I refrained as long as I could. It has been 24/7 Charlie Sheen, and I refused to join the fray. But then I thought: Maybe Charlie’s predicament can be another social media lesson for all of us.
So, what if you have a Charlie in your midst? Your employee has taken to Twitter, taken to YouTube, even tried to sell out stand up shows at Radio City Music Hall. Your employee has used every form of social media as his own virtual circus, and appears to be losing it in a way that will undoubtedly affect work performance. What if Charlie Sheen was one of the Men at Work in your company?
Whether you’re on Wall Street, or any town’s main street, it is best not to send a Platoon of human resource executives after him without some careful consideration. Maybe he’s been a poor performer who’s easily replaceable, or maybe he shines and does the work of Two and A Half Men. Either way, it is inevitable that you start to question whether he’s worth this Major League headache. But what can you do?
In prior posts, we have talked about the care you must take when making employment-related decisions, as they may be impacted by contractual obligations. We have discussed cautionary tales about discrimination and defamation, and about the NLRB’s position in a Connecticut case on the ability to regulate protected concerted activity. As an employee may be seen to be spiraling downward, you also cannot overlook the possibility that a potential mental illness will trigger some obligations under the ADA or the FMLA.

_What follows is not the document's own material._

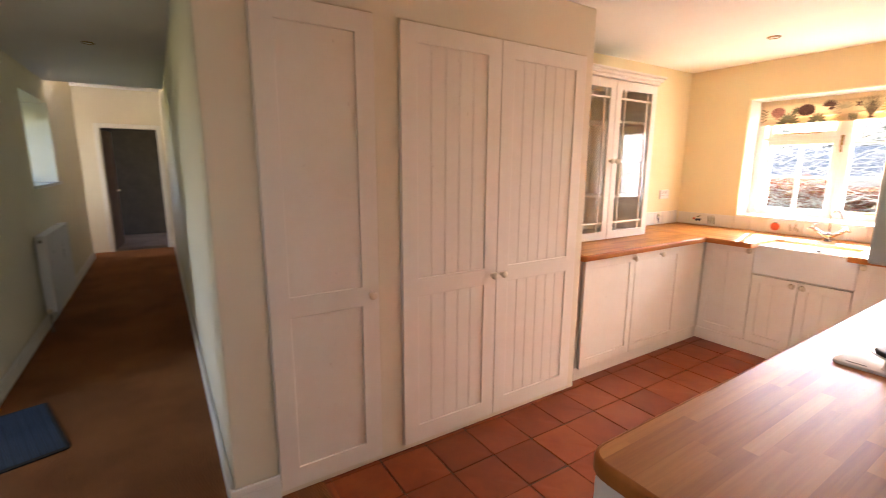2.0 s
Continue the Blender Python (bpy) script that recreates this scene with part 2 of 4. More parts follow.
def lathe(bm, profile, seg=20, m=Matrix()):
    rings = []
    for r, z in profile:
        if r < 1e-6:
            rings.append([bm.verts.new(m @ Vector((0, 0, z)))])
        else:
            rings.append([bm.verts.new(m @ Vector((r * math.cos(2 * math.pi * i / seg), r * math.sin(2 * math.pi * i / seg), z))) for i in range(seg)])
    for a, b in zip(rings, rings[1:]):
        for i in range(seg):
            j = (i + 1) % seg
            if len(a) == 1 and len(b) > 1:
                bm.faces.new((a[0], b[i], b[j]))
            elif len(b) == 1 and len(a) > 1:
                bm.faces.new((a[i], a[j], b[0]))
            elif len(a) > 1:
                bm.faces.new((a[i], a[j], b[j], b[i]))


def tube(bm, pts, radius, seg=10):
    pts = [Vector(p) for p in pts]
    rings = []
    for i, p in enumerate(pts):
        d = (pts[min(i + 1, len(pts) - 1)] - pts[max(i - 1, 0)]).normalized()
        q = d.to_track_quat("Z", "Y")
        r = radius[i] if isinstance(radius, (list, tuple)) else radius
        rings.append([bm.verts.new(p + q @ Vector((r * math.cos(2 * math.pi * k / seg), r * math.sin(2 * math.pi * k / seg), 0))) for k in range(seg)])
    for a, b in zip(rings, rings[1:]):
        for k in range(seg):
            bm.faces.new((a[k], a[(k + 1) % seg], b[(k + 1) % seg], b[k]))
    bm.faces.new(list(reversed(rings[0])))
    bm.faces.new(rings[-1])


def slab(bm, outline, z0, z1, bevel=0.0, seg=2):
    lo = [bm.verts.new((x, y, z0)) for x, y in outline]
    hi = [bm.verts.new((x, y, z1)) for x, y in outline]
    n = len(outline)
    fs = [bm.faces.new(list(reversed(lo))), bm.faces.new(hi)]
    for i in range(n):
        bm.faces.new((lo[i], lo[(i + 1) % n], hi[(i + 1) % n], hi[i]))
    if bevel:
        edges = list({e for f in fs for e in f.edges})
        bmesh.ops.bevel(bm, geom=edges, offset=bevel, segments=seg, affect="EDGES", profile=0.5)


def ellipse(bm, cx, cz, rx, rz, y=0.0, tilt=0.0, seg=14, dome=0.002):
    """A low domed oval in the x-z plane that faces -y."""
    c, s = math.cos(tilt), math.sin(tilt)
    ring = []
    for i in range(seg):
        a = 2 * math.pi * i / seg
        u, w = rx * math.cos(a), rz * math.sin(a)
        ring.append(bm.verts.new((cx + u * c - w * s, y, cz + u * s + w * c)))
    top = bm.verts.new((cx, y - dome, cz))
    for i in range(seg):
        bm.faces.new((ring[i], ring[(i + 1) % seg], top))


def finish(ob, bm, mat, smooth=False):
    bmesh.ops.recalc_face_normals(bm, faces=bm.faces)
    if smooth:
        for f in bm.faces:
            f.smooth = True
    bm.to_mesh(ob.data)
    bm.free()
    if mat:
        ob.data.materials.append(mat)
    return ob


def part(name, bm, mat, parent, label="", smooth=False):
    ob = new(name, bpy.data.meshes.new(name))
    finish(ob, bm, mat, smooth)
    ob.parent = parent
    if label:
        tagged(ob, label=label)
    return ob


def thing(name, label, category, x=0, y=0, z=0, rz=0, group=""):
    ob = new(name)
    ob.empty_display_size = 0.1
    ob.matrix_world = pose(x, y, z, 0, 0, rz)
    return tagged(ob, label, category, group)


def single(name, bm, mat, label, category, kind="", smooth=False, group=""):
    ob = new(name, bpy.data.meshes.new(name))
    finish(ob, bm, mat, smooth)
    return tagged(ob, label, category, group, kind)


def B():
    return bmesh.new()


def smooth_by_angle(ob, width=0.006, seg=2):
    md = ob.modifiers.new("soft_edge", "BEVEL")
    md.width, md.segments, md.limit_method, md.angle_limit = width, seg, "ANGLE", radians(40)
    return ob


def wall(name, axis, u0, u1, t0, t1, z0, z1, holes, mat, label, soft=0.012):
    """A wall along x or y, from u0 to u1, between the faces t0 and t1, with openings (u0, u1, z0, z1) cut through it."""
    us = sorted({u0, u1, *[h[i] for h in holes for i in (0, 1)]})
    zs = sorted({z0, z1, *[h[i] for h in holes for i in (2, 3)]})
    solid = {}
    for i in range(len(us) - 1):
        for j in range(len(zs) - 1):
            cu, cz = (us[i] + us[i + 1]) / 2, (zs[j] + zs[j + 1]) / 2
            solid[i, j] = not any(h[0] < cu < h[1] and h[2] < cz < h[3] for h in holes)
    bm = B()
    vs = {}

    def v(i, j, s):
        k = (i, j, s)
        if k not in vs:
            t = (t0, t1)[s]
            vs[k] = bm.verts.new((us[i], t, zs[j]) if axis == "x" else (t, us[i], zs[j]))
        return vs[k]

    for (i, j), full in solid.items():
        if not full:
            continue
        for s in (0, 1):
            bm.faces.new((v(i, j, s), v(i + 1, j, s), v(i + 1, j + 1, s), v(i, j + 1, s)))
        for di, dj, a, b in ((-1, 0, (i, j), (i, j + 1)), (1, 0, (i + 1, j), (i + 1, j + 1)), (0, -1, (i, j), (i + 1, j)), (0, 1, (i, j + 1), (i + 1, j + 1))):
            if not solid.get((i + di, j + dj), False):
                bm.faces.new((v(*a, 0), v(*b, 0), v(*b, 1), v(*a, 1)))
    ob = single(name, bm, mat, label, "wall", "structure")
    if soft:
        smooth_by_angle(ob, soft, 3)
    return ob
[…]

But as you’re lying in bed awake as the Red Dawn approaches, there is more good advice to heed when dealing with your Hot Shots and Young Guns. Consider the legal activities law in he states in which you operate your business. For example, New York has a statute which regulates what an employer cannot regulate when it comes to off-duty conduct. Specifically, an employer cannot fire, refuse to hire, or otherwise discriminate against someone because the individual does the following outside of working hours and off premises: (1) engages in political activities; (2) lawfully uses consumable products; (3) engages in legal recreational activities; and (4) participates in union membership. There are, of course, statutory exceptions that may apply in a particular set of circumstances, and the application of these laws to social media activities is no doubt on the horizon.
Employer Take Away: What should you as an employer take away from this development?
By now, you should be keeping a running checklist to review when your company intends to make an employment-related decision based on social media statements or conduct. Is there a discriminatory intent or impact that can be evidenced in your decision? Have you acted consistently and fairly with similarly situated individuals? Does your decision violate some privacy right? Are you restricting one’s ability to engage in protected concerted activity? And, are you prohibiting an employee from engaging in an otherwise lawful activity beyond what is necessary to control your workplace?
If you continue to strike the proper balance between social media use and the need to exercise control over the workplace, you will no doubt continue to be Winning.